RAG Tracing
SpanForge sf_rag provides end-to-end observability for Retrieval-Augmented
Generation (RAG) pipelines. Each pipeline run is grouped into a session
that ties together the query, retrieval, and generation phases.
Overview
A RAG trace has three phases:
User query ──► trace_query() → session_id + llm.rag.query event
trace_retrieval() → llm.rag.retrieved event
trace_generation() → llm.rag.generated event
end_session() → llm.rag.session summary event
All phases are correlated by a single session_id.
Installation / import
sf_rag is available as a built-in singleton:
from spanforge.sdk import sf_rag
No additional installation is required.
Basic usage
from spanforge.sdk import sf_rag
# 1. Start the session — trace the query
session_id = sf_rag.trace_query(
query="What were the key outcomes of the 2024 summit?",
top_k=5,
retriever_name="pinecone-prod",
embedding_model="text-embedding-3-large",
)
# 2. Record what the retriever returned
sf_rag.trace_retrieval(
session_id,
chunks=[
{
"chunk_id": "doc-summit-p1",
"score": 0.94,
"content_hash": "abc123...",
"source": "docs/summit-2024.pdf",
},
{
"chunk_id": "doc-summit-p7",
"score": 0.87,
"content_hash": "def456...",
"source": "docs/summit-2024.pdf",
},
],
total_found=23,
latency_ms=62.4,
)
# 3. Record the LLM generation
sf_rag.trace_generation(
session_id,
model="gpt-4o",
chunk_ids_used=["doc-summit-p1", "doc-summit-p7"],
prompt_tokens=1024,
output_tokens=256,
grounding_score=0.88,
latency_ms=1850.0,
)
# 4. Finish the session and get a summary
summary = sf_rag.end_session(session_id)
print(f"Grounding: {summary.avg_grounding_score:.2f}") # Grounding: 0.88
print(f"Tokens: {summary.total_input_tokens + summary.total_output_tokens}")
Privacy guarantees
SpanForge RAG tracing is designed to avoid storing sensitive content:
| What you provide | What SpanForge stores |
|---|---|
query text | SHA-256 hash only |
| Retrieved document content | Never stored |
chunk_id values | Stored as-is — keep these PII-free |
| Grounding scores, token counts | Stored as numbers |
Using an explicit session ID
By default trace_query generates a ULID for session_id. You can supply
your own to align RAG sessions with your application's own conversation IDs:
session_id = sf_rag.trace_query(
query="...",
session_id="conv-" + user_conversation_id,
)
Inspecting a live session
Use get_session() to read session state without ending it:
live = sf_rag.get_session(session_id)
if live:
print(f"Queries so far: {live.total_queries}")
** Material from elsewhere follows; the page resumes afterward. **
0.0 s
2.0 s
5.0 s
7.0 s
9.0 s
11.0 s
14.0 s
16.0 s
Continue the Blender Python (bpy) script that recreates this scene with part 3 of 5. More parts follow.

print(f"Chunks retrieved: {live.total_chunks_retrieved}")
Handling retrieval errors
Pass status="error" or status="timeout" if the retriever fails:
try:
chunks = my_retriever.search(query)
sf_rag.trace_retrieval(session_id, chunks=chunks, latency_ms=45.0)
except TimeoutError:
sf_rag.trace_retrieval(
session_id,
chunks=[],
status="timeout",
error_message="Retriever timed out after 5s",
latency_ms=5000.0,
)
Grounding scores
grounding_score is an optional 0.0–1.0 float that measures how well the
LLM's answer is supported by the retrieved chunks. This can come from a
hallucination detection model, a retrieval re-ranker, or a custom heuristic.
sf_rag.trace_generation(
session_id,
model="gpt-4o",
chunk_ids_used=chunk_ids,
grounding_score=0.92, # 92% of claims are grounded
...
)
The session summary (RAGSessionPayload.avg_grounding_score) averages all
grounding scores across generation spans.
Service health
status = sf_rag.get_status()
print(status.status) # "ok"
print(status.active_sessions) # number of open sessions
print(status.total_queries) # cumulative query count
Integration with sf_observe
RAG tracing is complementary to sf_observe. For complete LLM visibility,
use both:
from spanforge.sdk import sf_rag, sf_observe
# Start a trace span
with sf_observe.span("rag-pipeline") as span:
session_id = sf_rag.trace_query(query, top_k=5)
sf_rag.trace_retrieval(session_id, chunks=...)
sf_rag.trace_generation(session_id, model="gpt-4o", ...)
summary = sf_rag.end_session(session_id)
Thread safety
SFRAGClient is thread-safe. Session state is protected by a threading.Lock.
You may call trace_query, trace_retrieval, and trace_generation concurrently
from multiple threads, each with a different session_id.